For local elections, the village forms part of Great Barford Ward within Bedford Borough. At a national level, Great Barford lies within the North East Bedfordshire parliamentary constituency.

The village has also adopted neighbourhood planning. A referendum on the Great Barford Neighbourhood Plan was held on 16 December 2021, allowing the plan to be used in determining local planning applications.

== Economy ==

Historically, Great Barford has been a predominantly agricultural parish. The Victoria County History of Bedfordshire Volume 3 records that the parish covered approximately 2,843 acres [CONVERT] and was largely devoted to arable farming and permanent grassland, with only a small area of woodland. Crops included wheat, barley and oats, and market gardening developed as an additional agricultural activity. The same sources records small-scale industrial activity, including a gravel pit, and notes the presence of both a former watermill and the remains of a windmill within the parish.

The landscape of Great Barford was significantly altered by the parliamentary enclosure in 1820, which reorganised the open fields into enclosed farmland.

In the early 21st century the local economy and transport infrastructure were influenced by the construction of the A421 Great Barford Bypass. The scheme was legally established by statutory instrument in 2003 and created a new route between Bedford and the A1.

Archaeological investigations undertaken during construction revealed evidence of settlement and land use from prehistoric through to post-medieval periods along the route.

A more recent overview is provided in the Great Barford Neighbourhood Plan (2021), which describes a mixed local economy including agriculture, small businesses, light industrial activity, and home-based working, alongside local services such as shops and hospitality venues.

== Sport and Recreation ==
Great Barford provides a range of recreational facilities centre on village open spaces and community infrastructure. The principal recreation ground, Great Barford Playing Fields, at Green End Road, adjacent to Great Barford Village Hall, is used for football and cricket, as well as children's play equipment and outdoor gym facilities. These grounds are supported by the Great Barford Playing Fields Association, a registered charity established to provide and maintain a recreational ground for the benefit of local inhabitants, with plans for developing multi sports courts for tennis, five-a-side football, netball and basketball.

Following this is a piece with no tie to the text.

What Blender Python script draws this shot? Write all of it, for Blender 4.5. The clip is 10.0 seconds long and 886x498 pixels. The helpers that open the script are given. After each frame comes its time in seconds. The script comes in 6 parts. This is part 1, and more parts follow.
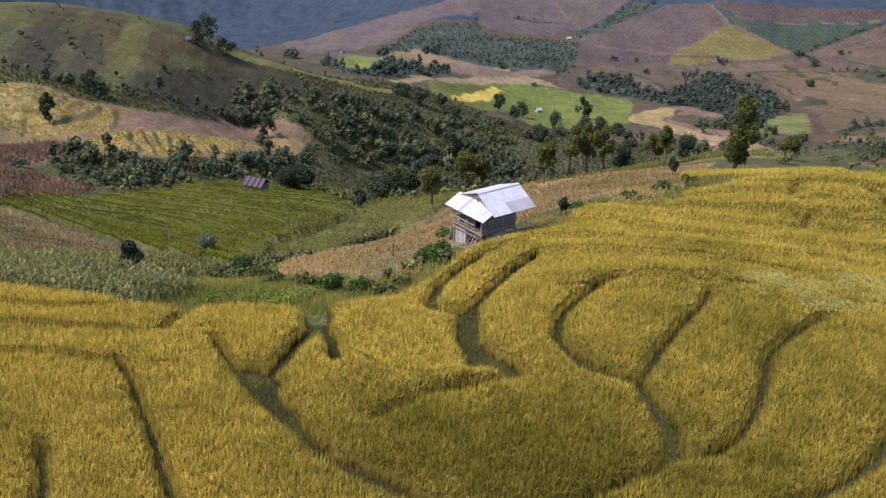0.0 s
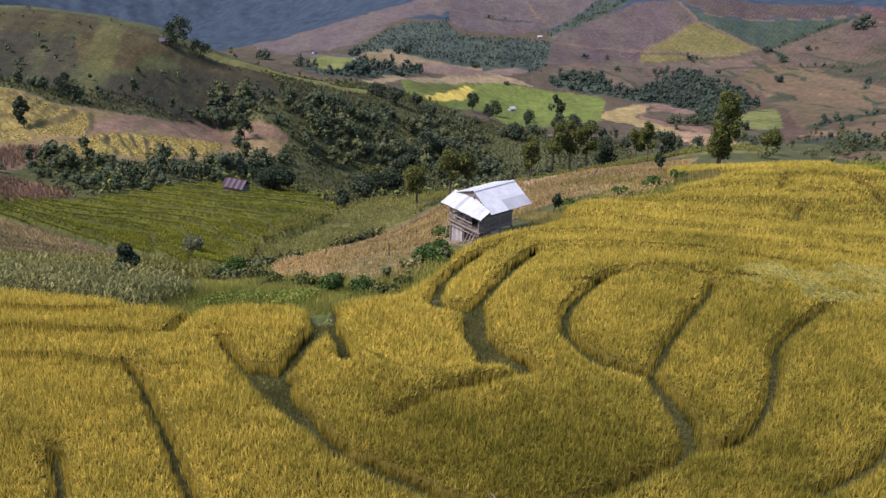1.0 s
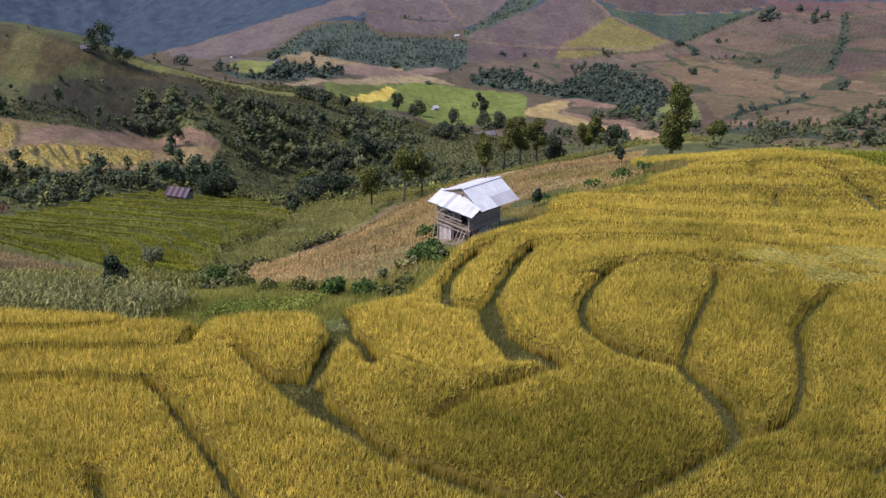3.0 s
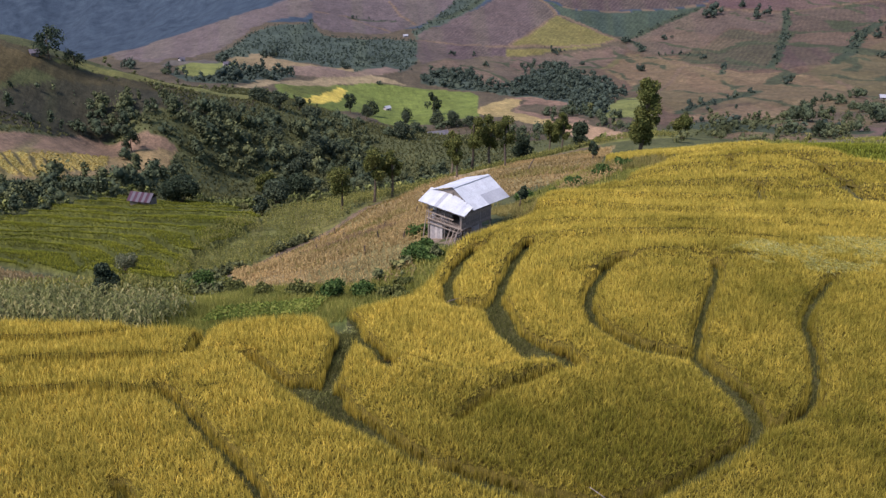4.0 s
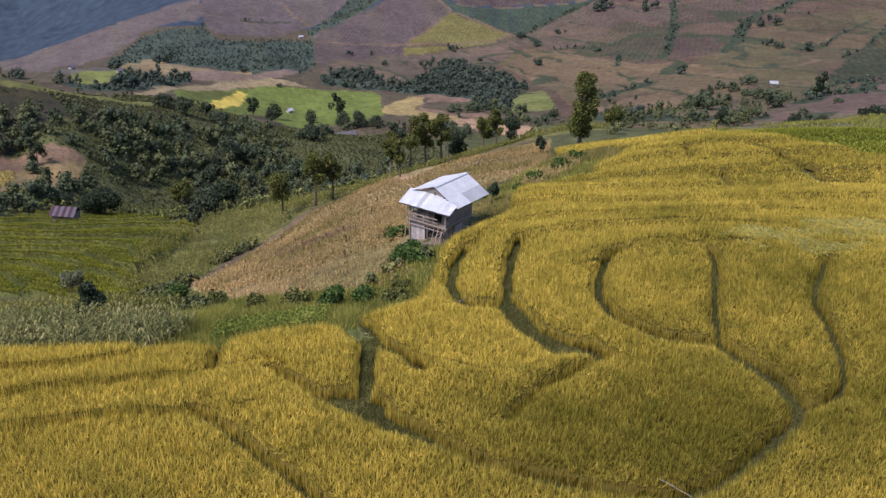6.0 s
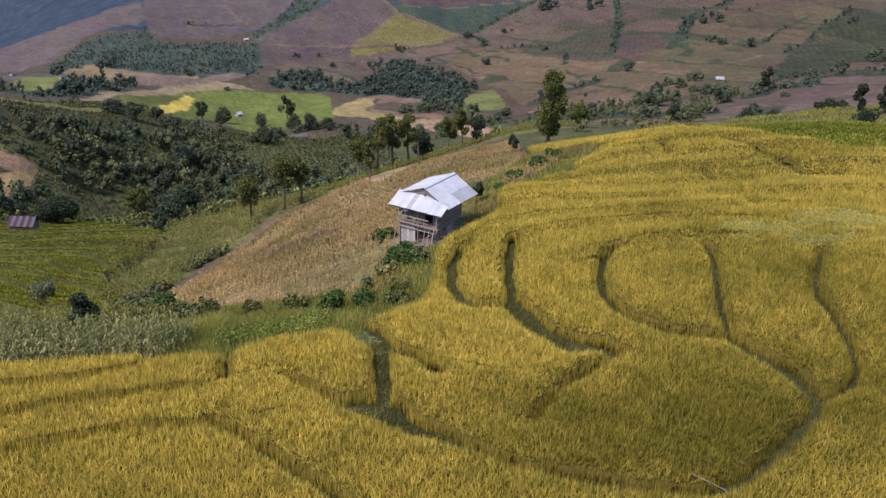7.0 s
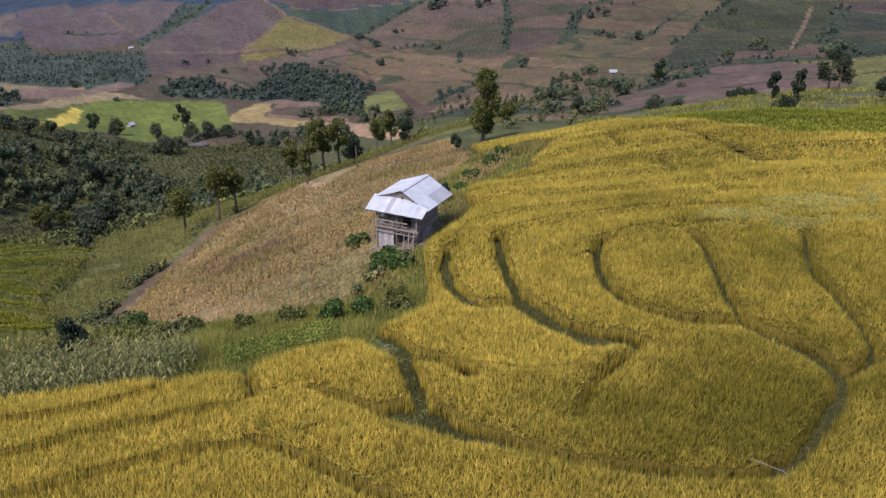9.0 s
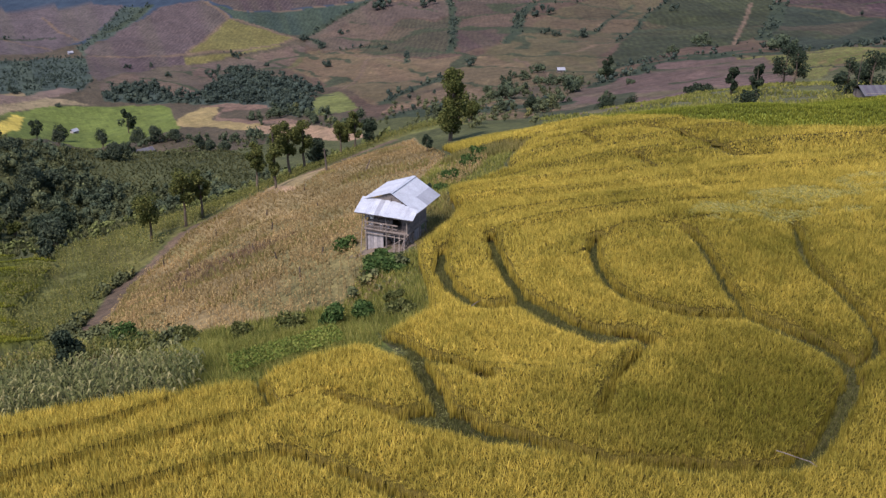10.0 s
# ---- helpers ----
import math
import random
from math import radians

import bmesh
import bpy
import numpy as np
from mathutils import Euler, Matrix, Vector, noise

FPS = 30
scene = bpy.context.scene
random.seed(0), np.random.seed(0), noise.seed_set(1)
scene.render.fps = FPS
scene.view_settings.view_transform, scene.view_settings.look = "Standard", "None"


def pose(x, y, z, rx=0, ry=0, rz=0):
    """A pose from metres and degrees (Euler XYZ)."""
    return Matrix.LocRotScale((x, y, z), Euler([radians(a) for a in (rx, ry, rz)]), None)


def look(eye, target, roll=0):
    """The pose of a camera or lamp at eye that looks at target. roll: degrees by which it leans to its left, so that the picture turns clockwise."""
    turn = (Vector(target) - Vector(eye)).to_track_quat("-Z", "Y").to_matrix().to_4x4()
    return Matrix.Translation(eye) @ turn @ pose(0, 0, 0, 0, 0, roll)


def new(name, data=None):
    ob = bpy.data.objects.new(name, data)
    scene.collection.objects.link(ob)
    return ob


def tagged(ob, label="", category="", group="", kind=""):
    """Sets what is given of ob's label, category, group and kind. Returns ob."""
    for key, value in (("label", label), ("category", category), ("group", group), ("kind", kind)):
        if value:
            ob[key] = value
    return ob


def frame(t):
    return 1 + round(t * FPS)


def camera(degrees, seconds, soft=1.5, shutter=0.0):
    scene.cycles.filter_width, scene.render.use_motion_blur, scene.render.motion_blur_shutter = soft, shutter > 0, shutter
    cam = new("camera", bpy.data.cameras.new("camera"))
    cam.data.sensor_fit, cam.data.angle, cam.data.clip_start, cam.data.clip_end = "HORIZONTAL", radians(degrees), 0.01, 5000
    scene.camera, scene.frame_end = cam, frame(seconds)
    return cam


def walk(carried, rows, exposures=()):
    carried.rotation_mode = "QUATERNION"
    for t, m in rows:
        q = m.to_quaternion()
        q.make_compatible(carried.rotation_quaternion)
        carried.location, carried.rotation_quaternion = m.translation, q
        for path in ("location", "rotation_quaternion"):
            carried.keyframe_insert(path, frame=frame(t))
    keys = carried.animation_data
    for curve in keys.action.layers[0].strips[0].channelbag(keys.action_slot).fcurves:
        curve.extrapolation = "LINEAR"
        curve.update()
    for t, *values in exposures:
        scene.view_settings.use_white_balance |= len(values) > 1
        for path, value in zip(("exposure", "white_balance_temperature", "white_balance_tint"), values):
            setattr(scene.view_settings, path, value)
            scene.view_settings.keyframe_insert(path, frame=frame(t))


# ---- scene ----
# ---- camera ----
cam = camera(49.0, 10.0, soft=1.4)
PATH = [
    (0, (0.681, -0.512, 31.837), (0.619, 1.317, 31.03), 1.5),
    (0.5, (-0.426, -0.527, 31.713), (-0.462, 1.303, 30.907), 1.4),
    (1, (-1.655, -0.49, 31.581), (-1.661, 1.34, 30.775), 1.3),
    (1.5, (-3.081, -0.364, 31.45), (-3.052, 1.466, 30.645), 1.3),
    (2, (-4.658, -0.131, 31.319), (-4.59, 1.698, 30.513), 1.1),
    (2.5, (-6.366, 0.151, 31.164), (-6.256, 1.979, 30.36), 1.0),
    (4, (-12.022, 1.306, 30.702), (-11.766, 3.12, 29.901), 0.9),
    (4.5, (-13.946, 1.789, 30.603), (-13.638, 3.595, 29.801), 0.8),
    (5, (-15.862, 2.347, 30.521), (-15.505, 4.145, 29.72), 0.8),
    (5.5, (-17.712, 2.903, 30.472), (-17.306, 4.69, 29.671), 0.7),
    (7, (-23.228, 5.052, 30.23), (-22.672, 6.799, 29.431), 0.5),
    (7.5, (-25.023, 5.789, 30.219), (-24.416, 7.519, 29.42), 0.4),
    (8, (-26.795, 6.628, 30.156), (-26.138, 8.34, 29.357), 0.4),
    (8.5, (-28.536, 7.494, 30.1), (-27.83, 9.187, 29.302), 0.3),
    (9, (-30.234, 8.383, 30.078), (-29.48, 10.055, 29.281), 0.1),
    (9.5, (-31.957, 9.327, 30.091), (-31.155, 10.977, 29.293), 0.1),
    (10, (-33.641, 10.345, 30.083), (-32.791, 11.97, 29.286), 0.0),
]
walk(cam, [(t, look(eye, target, roll)) for t, eye, target, roll in PATH], [(0, .92, 6500, 15), (10, .66, 6300, 15)])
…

Additional recreational spaces in the village such as Great Barford Village Green (adjacent to Great Barford Bridge on the River Great Ouse) and playgrounds at Jubilee Park (adjacent to Chapel Field and The Brambles), Hare Meadow, Woodpecker Close, alongside other informal green spaces used by residents.

Organised sport in the village also includes local clubs like the Great Barford Bowls & Petanque Club, which is based near the centre of the village and accessed via Woodpecker Close. The Great Barford Bowls & Petanque Club provides facilities for both lawn bowls and petanque, including a bowling green and floodlit petanque piste, and is active throughout the summer season, typically between May and September. In addition to competitive and friendly matches, the club operates as a community amateur sports club, offering social membership and hosting a range of activities in its clubhouse, including fitness sessions, meetings and community events.

The surrounding countryside and proximity to the River Great Ouse also support outdoor activities such as walking, fishing, and cycling, with public rights of way and the cycle route's 12 and 51 passing through the parish.